Monday, Nov. 06, 1933
Hormone Judas
News again last week was the broad-shouldered Judas of the Nazi Party, strap ping Gregor Strasser.
Last winter, after the Chancellorship had several times eluded Adolf Hitler's pudgy grasp, Herr Strasser, then National Organizer of the Nazi Party, decided that the fumble was likely to be permanent. Ambitious, he called secretly upon the then Chancellor, sly Lieut.-General Kurt von Schleicher, famed as "His Field Grey Eminence." Somehow or other Leader Hitler learned what Strasser and Schleicher were plotting, summoned Nazi storm troop leaders and Deputies from all over Germany to an historic Party meeting in Berlin. "Comrades," said the Leader gravely, "according to information in my possession Strasser told von Schleicher that he could deliver at least 30 Nazi members of the Reichstag to betray us and support the Schleicher Government, if Schleicher would make Strasser his Vice Chancellor.
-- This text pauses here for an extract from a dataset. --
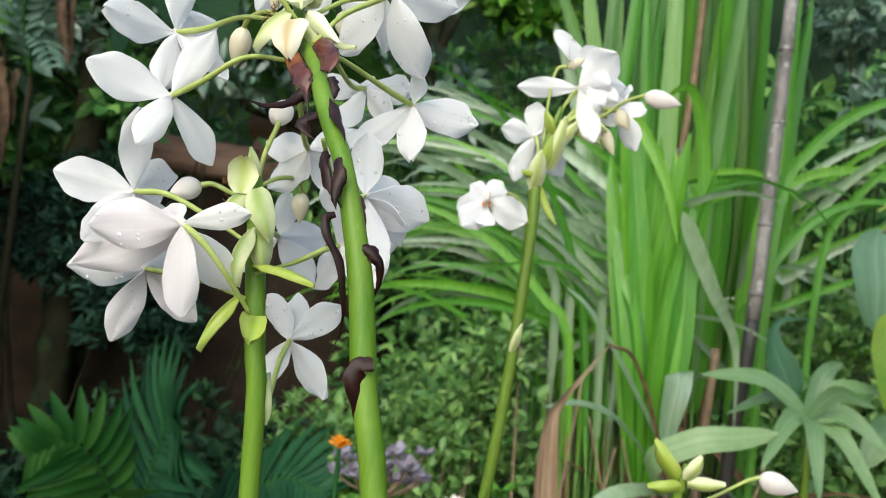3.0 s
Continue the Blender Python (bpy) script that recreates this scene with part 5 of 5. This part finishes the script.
shrub("fern_bush", "feathery blue-green bush at the foot of the bank, shade in its colour", "bush", [(-2.215, 2.850, 0.209, 0.26, 0.20, 0.26), (-1.840, 2.850, 0.181, 0.24, 0.20, 0.16)], 300, 12, 0.050, LEAF_BLUE_SHADED, 24, slim=0.3, stems=6, twig=BARK)


shrub("leafy_shrub", "bush of bright yellow-green leaves lit behind the reeds", "shrub", [(-0.024, 2.950, 2.108, 0.16, 0.12, 0.12), (-0.200, 3.000, 2.222, 0.14, 0.12, 0.14)], 170, 8, 0.075, LEAF_BRIGHT, 51, 5, 0.5, twig=BARK)
shrub("shade_shrub", "dark shrub of glossy leaves with pale sky glints in their colour", "shrub", [(1.072, 2.700, 2.047, 0.22, 0.14, 0.16), (1.117, 2.600, 1.750, 0.16, 0.14, 0.14)], 120, 7, 0.060, LEAF_PAINTED_SHEEN, 52, 6, 0.45, twig=BARK)
shrub("low_hedge", "low bright green hedge of small leaves", "hedge", [(0.008, 1.820, 0.893, 0.10, 0.08, 0.09), (-0.049, 1.800, 0.757, 0.08, 0.08, 0.12)], 260, 8, 0.034, LEAF_SOFT, 53, 5, 0.5)
part("blade", leaf_mesh("blade", REED_FAR, [(0.204, 2.300, 1.346), (0.176, 2.300, 1.582), (0.122, 2.280, 1.765), (0.047, 2.250, 1.944)], 0.036, (-0.2, -1, 0.2), 0.2, 0.25, 0.3, n=16, seed=960), tall_reeds)
part("blade", leaf_mesh("blade", REED_FAR, [(0.222, 2.350, 1.400), (0.199, 2.340, 1.654), (0.162, 2.330, 1.828), (0.134, 2.320, 1.969)], 0.042, (-0.2, -1, 0.2), 0.2, 0.25, 0.3, n=16, seed=961), tall_reeds)
part("blade", leaf_mesh("blade", REED_PALE_SHEEN, [(0.182, 2.200, 1.335), (0.147, 2.200, 1.531), (0.101, 2.190, 1.679), (0.058, 2.170, 1.779)], 0.030, (-0.2, -1, 0.2), 0.2, 0.25, 0.3, n=16, seed=962), tall_reeds)


def timber(x0, x1, y, z, w, h, seed, tilt=0.0, label="weathered reddish-brown length of cut timber on the bank"):
    """A rough-hewn log lying along x: flattened sides, bark ridges, and a paler sawn face at each end."""
    s = thing("cut_log", ((x0 + x1) / 2, y, z), label, "log", "cut timber on the bank")
    n, sides, verts, faces = 15, 16, [], []
    for i in range(n):
        u = i / (n - 1)
        x = x0 + (x1 - x0) * u
        for j in range(sides):
            a = 2 * math.pi * j / sides
            c, k = math.cos(a), math.sin(a)
            q = (abs(c) ** 3.2 + abs(k) ** 3.2) ** (-1 / 3.2)
            r = q * (1 + 0.14 * noise.noise(Vector((u * 3 + seed, c * 2, k * 2))) + 0.05 * noise.noise(Vector((u * 11, c * 7, k * 7 + seed))))
            verts.append((x + 0.012 * c * (i in (0, n - 1)), y + w / 2 * r * c, z + h / 2 + h / 2 * r * k + tilt * (u - 0.5)))
    for i in range(n - 1):
        for j in range(sides):
            a, b = i * sides + j, i * sides + (j + 1) % sides
            faces.append((a, b, b + sides, a + sides))
    part("log", mesh("log", verts, faces, LOG), s)
    for ring, flip in ((verts[:sides], True), (verts[-sides:], False)):
        f = tuple(range(sides))
        part("sawn_end", mesh("sawn_end", ring, [f[::-1] if flip else f], LOG_END, False), s, "paler sawn end")


timber(-1.63, -1.16, 3.50, 1.41, 0.17, 0.16, 1, -0.03)
timber(-1.46, -1.20, 3.62, 1.40, 0.16, 0.14, 2, 0.02, "weathered grey-brown block of cut timber on the bank")
timber(-1.19, -1.02, 3.56, 1.41, 0.16, 0.20, 3, 0.01, "weathered grey-brown block of cut timber on the bank")
timber(-1.23, -1.01, 3.60, 1.62, 0.15, 0.15, 4, 0.02, "reddish-brown block of cut timber on the pile")


# ---------------------------------------------------------------- small flowers
def marigold(x, y, z, r, mat, seed):
    rng = random.Random(seed)
    s = thing("orange_flower", (x, y, 0), "small orange garden flower on a thin green stem", "flower", "orange flowers in the undergrowth")
    part("stem", mesh("stem", *tube([(x + 0.02, y + 0.02, -0.02), (x + 0.01, y, z * 0.5), (x, y, z)], [0.003, 0.003, 0.002], 6, 8), FROND_GREEN), s)
    for k in range(11):
        az, el = k * 137.5, rng.uniform(15, 80)
        part("petal", mesh("petal", *petal((x, y, z), polar((x, y, z), az, el, r * 1000), (0, 0, 1), r * 0.75, 0.05, 0.1, seed=seed * 20 + k, rows=5, cols=4), mat), s)


marigold(-0.0840, 0.659, 0.893, 0.012, ORANGE, 1)
marigold(-1.782, 2.560, 1.411, 0.020, YELLOW, 6)
def rosettes(name, label, category, centre, spread, count, leaf, mat, seed, stem_mat, rise=0.8, fall=0.45):
    """A mound of small rosettes, each of five to seven thick rounded leaves on a short stem."""
    rng = random.Random(seed)
    x, y, z = centre
    plant = thing(name, (x, y, 0), label, category)
    part("stem", mesh("stem", *tube([(x + 0.01, y + 0.02, -0.02), (x, y + 0.01, z * 0.6), (x, y, z - spread[2])], [0.004, 0.004, 0.003], 7, 9), stem_mat), plant)
    for k in range(count):
        q = Vector((x + rng.uniform(-1, 1) * spread[0], y + rng.uniform(-1, 1) * spread[1], z + rng.uniform(-1, 1) * spread[2]))
        root = Vector((x, y, z - spread[2] - 0.01))
        stalk = part("stalk", mesh("stalk", *tube([root, root.lerp(q, 0.6) - V(0, 0, 0.006), q], [0.0022, 0.002, 0.0016], 6, 7), stem_mat), plant)
        n = rng.randrange(5, 8)
        for j in range(n):
            tip = polar(q, j * 137.5 + 40 * k, rng.uniform(5, 65), leaf * rng.uniform(0.75, 1.15) * 1000)
            ln = (tip - q).length
            part("leaf", mesh("leaf", *petal(q, tip, (0, -0.3, 1), ln * rng.uniform(0.62, 0.8), -0.04, 0.12, 0.03, 0.0022, rise, fall, seed=seed * 50 + k * 9 + j, rows=8, cols=4), mat, grid=(8, 4)), stalk)
    return plant


rosettes("lavender_plant", "low succulent with rounded pale lavender-grey leaves", "plant", (-0.122, 1.20, 0.760), (0.072, 0.03, 0.030), 26, 0.019, LAVENDER, 31, TWIG)
rosettes("variegated_plant", "small plant with rounded grey-green leaves edged yellow", "plant", (0.190, 1.45, 0.580), (0.035, 0.02, 0.050), 7, 0.040, LEAF_VARIEGATED, 37, FROND_GREEN, 1.0, 0.5)
sprout = thing("sprout", (0.04, 1.5, 0), "young seedling with a pair of round bright leaves", "seedling")
part("stem", mesh("stem", *tube([(0.058, 1.505, -0.02), (0.056, 1.50, 0.3), (0.053, 1.50, 0.600), (0.052, 1.50, 0.672)], [0.004, 0.004, 0.0038, 0.0032], 8, 12), FROND_LIGHT), sprout)
for k, tip in enumerate([(0.020, 1.495, 0.700), (0.080, 1.49, 0.702), (0.054, 1.475, 0.692)]):
    part("leaf", mesh("leaf", *petal((0.052, 1.50, 0.670), tip, (0, -0.4, 1), 0.026, 0.10, 0.1, 0.02, 0.0012, 0.9, 0.5, seed=55 + k, rows=8, cols=6), LEAF_BRIGHT), sprout)
sprig = thing("sprout", (0.381, 1.550, 0), "small green seedling before the pot", "seedling")
part("stem", mesh("stem", *tube([(0.387, 1.550, -0.02), (0.378, 1.550, 0.530)], [0.003, 0.002], 6, 6), FROND_LIGHT), sprig)
broad(sprig, [(0.378, 1.550, 0.530), (0.345, 1.530, 0.553)], 0.030, LEAF, 930)
broad(sprig, [(0.379, 1.550, 0.522), (0.362, 1.530, 0.591)], 0.034, LEAF, 931)
broad(sprig, [(0.379, 1.550, 0.513), (0.401, 1.530, 0.567)], 0.030, LEAF, 932)
broad(sprig, [(0.378, 1.550, 0.530), (0.359, 1.530, 0.499)], 0.030, LEAF, 933)
broad(sprig, [(0.379, 1.550, 0.522), (0.428, 1.530, 0.521)], 0.036, LEAF, 934)
broad(sprig, [(0.379, 1.550, 0.513), (0.454, 1.530, 0.506)], 0.030, LEAF, 935)
shrub("lime_herb", "low clump of bright lime green fine leaves", "herb", [(-0.010, 1.42, 0.505, 0.075, 0.05, 0.065)], 170, 8, 0.015, LEAF_LIME, 33, 5, 0.6, thick=0.002, twig=FROND_GREEN)
wf = thing("pale_flower", (-0.034, 1.56, 0), "small pale yellow-white garden flower with green leaves", "flower")
part("stem", mesh("stem", *tube([(-0.02, 1.58, -0.02), (-0.03, 1.57, 0.3), (-0.034, 1.56, 0.625)], [0.004, 0.003, 0.003], 6, 8), STEM_DARK), wf)
for k in range(9):
    part("petal", mesh("petal", *petal((-0.034, 1.56, 0.620), polar((-0.034, 1.56, 0.620), k * 137.5, 30 + 5 * k, 34), (0, 0, 1), 0.016, 0.05, 0.1, seed=900 + k, rows=6, cols=4), BRACT_POD if k % 2 else BUD_PINK), wf)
"Comrades--I shall now read the list of 30 names."
Thus confronted, the 30 deputies spurned Judas Strasser and repledged their loyalty to Leader Hitler who three weeks later became Chancellor. Because he knew too many Brownshirt secrets, Judas Strasser was not punished. Later, recalling that in Munich Herr Strasser used to keep a drugstore. Chancellor Hitler made him Commissar (Nazi supervisor) of the great Berlin chemical firm Schering-Kahlbaum A. G. Last week Commissar Strasser suddenly invited all Berlin correspondents to visit his plant.
"There have been charges in the English Press," he cried, "that Schering-Kahlbaum are a 'secret arsenal.' that we are making poison gas. Preposterous! I invite the Press to come and see."
Gingerly the corps of correspondents, none of them chemists, followed Judas Strasser through a maze of chemical apparatus.
"You see!" he cried, "we are not making poison gas. What are we making? Well, for one thing Schering-Kahlbaum are spending millions of marks to isolate the male sex hormone. Two years ago I predicted that the Nazi Government would do much to restore the German people to their primitive vigor. Most emphatically I am today in the business not of killing men but of curing them. Our hormone experiments are designed to increase manly vigor and courage. Several Berlin policemen have volunteered as subjects and we are making progress."